Mixed media, Saturday 7 March 2020

Films

  • Once Upon a Time in Hollywood A film so memorable I forgot to include it in my last mixed media post, despite updating that post twice with items I’d forgotten when I first wrote it. It’s a very pretty film. The cinematography is amazing, and it evokes a wonderfully moody feel for Los Angeles in 1969. It just doesn’t have anything to say.
  • ⭐️ Birds of Prey Fiona and I went to see this to celebrate her being able to watch 16+ rated films here in NL now! It’s very good. Fun story, great use of narrative structure and editing to tell it in a way that echoes Harley Quinn’s manic and fragmented personality.
  • ⭐️ Train to Busan Zombies on a train!
  • ⭐️ Uncut Gems I saw the Safdie brothers’ previous film Good Time in 2018, and thought it was excellent. Uncut Gems has the same frantic energy and characters right on the edge of chaos. Don’t let the presence of Adam Sandler fool you: this isn’t a comedy. He plays a terrible person, and the awful situations he finds himself in are all of his own making. He’s an anti-hero all the way. The film didn’t make me care about him in the sense of wanting him to be happy, but his story was relentlessly compelling. I was practically holding my breath the whole time, wanting to know how (and if) it was going to work out in the end.
  • The Last Thing He Wanted Wherever the line is between “understated” and “bland”, this film was on the wrong side of it.
  • ⭐️ Sonic Yes, genuinely good. Despite a characteristically cartoonish performance, Jim Carrey contributes but he doesn’t steal the show. The heart of the film lies with the friendship that develops between policeman Tom and Sonic. It’s corny, but it works.

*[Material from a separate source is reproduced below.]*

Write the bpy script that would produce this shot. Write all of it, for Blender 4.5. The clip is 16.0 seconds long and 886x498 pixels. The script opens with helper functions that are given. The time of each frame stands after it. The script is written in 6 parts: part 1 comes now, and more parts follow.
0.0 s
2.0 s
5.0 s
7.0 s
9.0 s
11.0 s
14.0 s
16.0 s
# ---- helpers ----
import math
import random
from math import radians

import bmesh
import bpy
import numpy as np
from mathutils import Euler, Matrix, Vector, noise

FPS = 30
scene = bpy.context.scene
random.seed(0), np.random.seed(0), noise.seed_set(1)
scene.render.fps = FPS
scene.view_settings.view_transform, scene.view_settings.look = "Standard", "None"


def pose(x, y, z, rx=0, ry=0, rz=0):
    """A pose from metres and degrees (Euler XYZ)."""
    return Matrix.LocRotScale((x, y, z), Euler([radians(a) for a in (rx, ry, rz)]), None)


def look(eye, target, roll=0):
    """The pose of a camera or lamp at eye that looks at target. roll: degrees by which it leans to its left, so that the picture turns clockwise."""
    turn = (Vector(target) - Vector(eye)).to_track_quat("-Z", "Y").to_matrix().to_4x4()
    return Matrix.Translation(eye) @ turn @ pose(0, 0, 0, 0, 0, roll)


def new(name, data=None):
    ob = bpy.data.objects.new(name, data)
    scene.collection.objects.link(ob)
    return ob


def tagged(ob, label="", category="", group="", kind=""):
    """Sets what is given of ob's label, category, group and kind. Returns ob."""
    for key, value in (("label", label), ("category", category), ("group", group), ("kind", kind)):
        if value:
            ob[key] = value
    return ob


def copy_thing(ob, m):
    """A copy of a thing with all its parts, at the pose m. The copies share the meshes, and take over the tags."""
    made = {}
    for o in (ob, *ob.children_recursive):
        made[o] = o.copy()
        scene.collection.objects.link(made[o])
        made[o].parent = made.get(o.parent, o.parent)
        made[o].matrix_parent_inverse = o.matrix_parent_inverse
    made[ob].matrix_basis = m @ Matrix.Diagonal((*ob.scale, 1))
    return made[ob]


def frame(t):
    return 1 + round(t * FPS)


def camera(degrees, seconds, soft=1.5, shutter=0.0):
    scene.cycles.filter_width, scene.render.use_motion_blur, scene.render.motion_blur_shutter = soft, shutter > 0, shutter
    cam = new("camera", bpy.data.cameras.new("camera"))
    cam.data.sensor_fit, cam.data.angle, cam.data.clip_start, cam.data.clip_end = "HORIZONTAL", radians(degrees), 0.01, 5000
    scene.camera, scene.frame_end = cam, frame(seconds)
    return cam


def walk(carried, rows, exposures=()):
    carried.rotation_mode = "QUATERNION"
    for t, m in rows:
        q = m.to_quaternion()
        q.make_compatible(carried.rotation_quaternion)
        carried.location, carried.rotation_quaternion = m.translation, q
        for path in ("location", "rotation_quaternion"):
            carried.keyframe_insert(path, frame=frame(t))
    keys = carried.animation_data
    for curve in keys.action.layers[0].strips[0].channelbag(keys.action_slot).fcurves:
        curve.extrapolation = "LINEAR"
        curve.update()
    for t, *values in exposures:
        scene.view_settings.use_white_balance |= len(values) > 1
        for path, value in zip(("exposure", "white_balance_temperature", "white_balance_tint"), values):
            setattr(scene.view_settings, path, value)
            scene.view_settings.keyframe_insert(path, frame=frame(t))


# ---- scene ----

  • ⭐️ Parasite Amazing. Deserves all the praise it has got. I’m sure there’s a lot of symbolism and cultural meaning I missed, but no matter what I missed it’s still an amazing thriller with universally relevant themes.

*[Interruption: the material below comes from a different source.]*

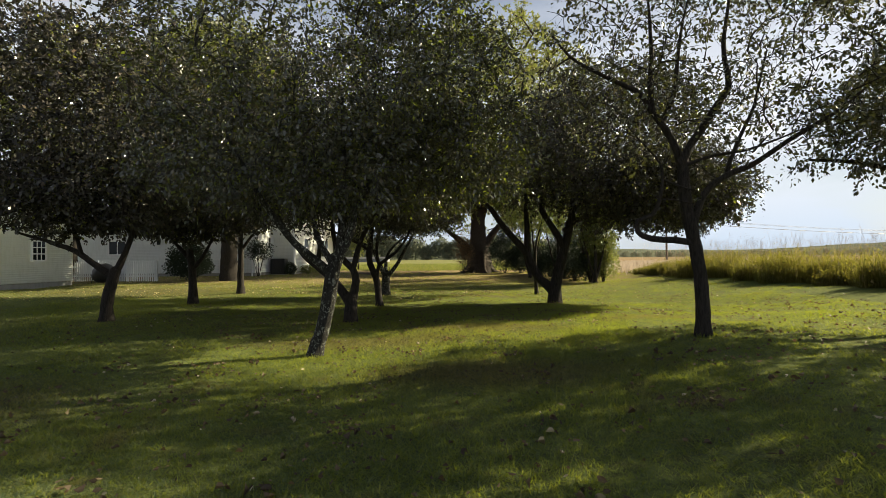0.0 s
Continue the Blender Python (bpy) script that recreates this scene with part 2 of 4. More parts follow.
SIDING = paint("white_siding", (0.77, 0.79, 0.77), (0.62, 0.63, 0.59))
TRIM = paint("white_trim", (0.8, 0.8, 0.78), (0.6, 0.6, 0.55))
PICKET = paint("white_picket_paint", (0.75, 0.75, 0.74), (0.5, 0.5, 0.45))
CONCRETE = paint("foundation", (0.3, 0.29, 0.27), (0.16, 0.16, 0.14), 0.9)
SHINGLE = paint("asphalt_shingle", (0.035, 0.035, 0.038), (0.07, 0.068, 0.065), 0.9, 6.0)
METAL_DARK = paint("dark_metal", (0.02, 0.02, 0.022), (0.05, 0.045, 0.04), 0.5)
SHEDROOF = paint("grey_shed_roof", (0.09, 0.092, 0.1), (0.06, 0.06, 0.062), 1.0, 0.3, 0.0)
SHEDPAINT = paint("grey_shed", (0.2, 0.205, 0.22), (0.18, 0.18, 0.18), 0.6, 0.3)
WOODPOLE = paint("pole_wood", (0.12, 0.095, 0.075), (0.06, 0.05, 0.04), 0.9)
WIRE, _nt, _b = material("wire", 0.5, 0.4)
_b.inputs["Base Color"].default_value = (0.02, 0.02, 0.02, 1)
GLASS, _nt, _b = material("window_glass", 0.05, 0.15)
_b.inputs["Base Color"].default_value = (0.012, 0.014, 0.016, 1)


# ---- mesh helpers ----
def mesh_arrays(name, verts, faces, mat, smooth=False):
    """A mesh from an N x 3 array and an M x K array of indices."""
    verts, faces = np.asarray(verts, np.float32), np.asarray(faces, np.int32)
    me = bpy.data.meshes.new(name)
    me.vertices.add(len(verts))
    me.vertices.foreach_set("co", verts.ravel())
    k = faces.shape[1]
    me.loops.add(faces.size)
    me.loops.foreach_set("vertex_index", faces.ravel())
    me.polygons.add(len(faces))
    me.polygons.foreach_set("loop_start", np.arange(0, faces.size, k, dtype=np.int32))
    if smooth:
        me.polygons.foreach_set("use_smooth", np.ones(len(faces), bool))
    me.update(calc_edges=True)
    me.validate()
    me.materials.append(mat)
    return me


def hang(ob, parent):
    if parent:
        ob.parent = parent
        ob.matrix_parent_inverse = parent.matrix_basis.inverted()
    return ob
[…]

  • ⭐️ Better Luck Tomorrow Early film by Justin Lin about a group of teenagers whose indiscretions and petty crime spiral out of control. Alex pointed out that this film is actually set in the Fast and Furious universe, with the character Han (played by Sung Kang) making his very first appearance.

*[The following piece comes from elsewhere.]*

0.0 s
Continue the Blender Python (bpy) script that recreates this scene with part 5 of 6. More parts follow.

  • Spenser Confidential Why. Whyyyyyy. Why does this film exist? Working theory: it exists to entice and then disappoint Robert B. Parker fans everywhere. This is not a Spenser film. Wikipedia (currently) says that the film is “very loosely based” on the novel Wonderland by Ace Atkins, who took over writing the Spenser series after Parker died. How about we go with, the film is based on the names of characters featured in the book. Because other than the fact that Henry runs a boxing and MMA gym, and that Pearl is a dog, these characters are completely unrecognizable. The thing is, this would have been a perfectly serviceable crime thriller otherwise. Just give the characters different names, and I would have been down for this anyway. Mark Wahlberg, Winston Duke, Alan Arkin, and Iliza Shlesinger have some good on-screen chemistry! So if you have no prior knowledge of the Spenser books, you might enjoy this as a relatively lightweight crime/corruption thriller. But I’m feeling grumpy about the naming, so it gets no star from me.

TV

  • ⭐️ Road Quest A Kickstarted YouTube series produced by Loading Ready Run, in which six of their hosts drive three second-hand cars on a road trip from Victoria, British Columbia, to Dawson City in the Yukon. It has certain elements of Top Gear, but it’s a completely different experience. It’s kinder for a start. Also, although it’s professionally produced, it’s still beautifully amateurish in the sense that these people don’t make automobile content for a living. They’re just a bunch of friends (presenters, comedians) who decided to make a video series about a journey they thought would be fun to take. It’s relaxed, relatable, and full of geek culture references. Alex was a backer on Kickstarter, and he’d been looking forward to it ever since it was announced. When it started streaming, I became a fan, too. It’s just so Canadian and lovely. The soundtrack is great, too.
  • ⭐️ Locke and Key (season 1) I love the comics, and I thought this was a great adaptation. It dials down the family tragedy, violence, and existential horror by quite a bit, but it retains much of the mystery and wonder. The season finale leaves the door open for a season 2, but wraps the story up in a sufficiently satisfying way that it doesn’t feel like a cliffhanger. (Come to think of it – TV shows are starting to get good at this kind of ending. Consequence of the streaming “all episodes at once” era?)
  • ⭐️ Runaways (season 1) Same as above. Love the comics, love the adaptation. Unlike Locke and Key, which sticks fairly closely to the books, Runaways takes the basic elements of the source material but runs them very differently. The fact that the adults get equal screen time (and are developed sympathetically) is one of several major shifts. I think it works. The show has two more seasons already out in the world, but they haven’t landed on Disney+ yet, presumably because of licensing issues.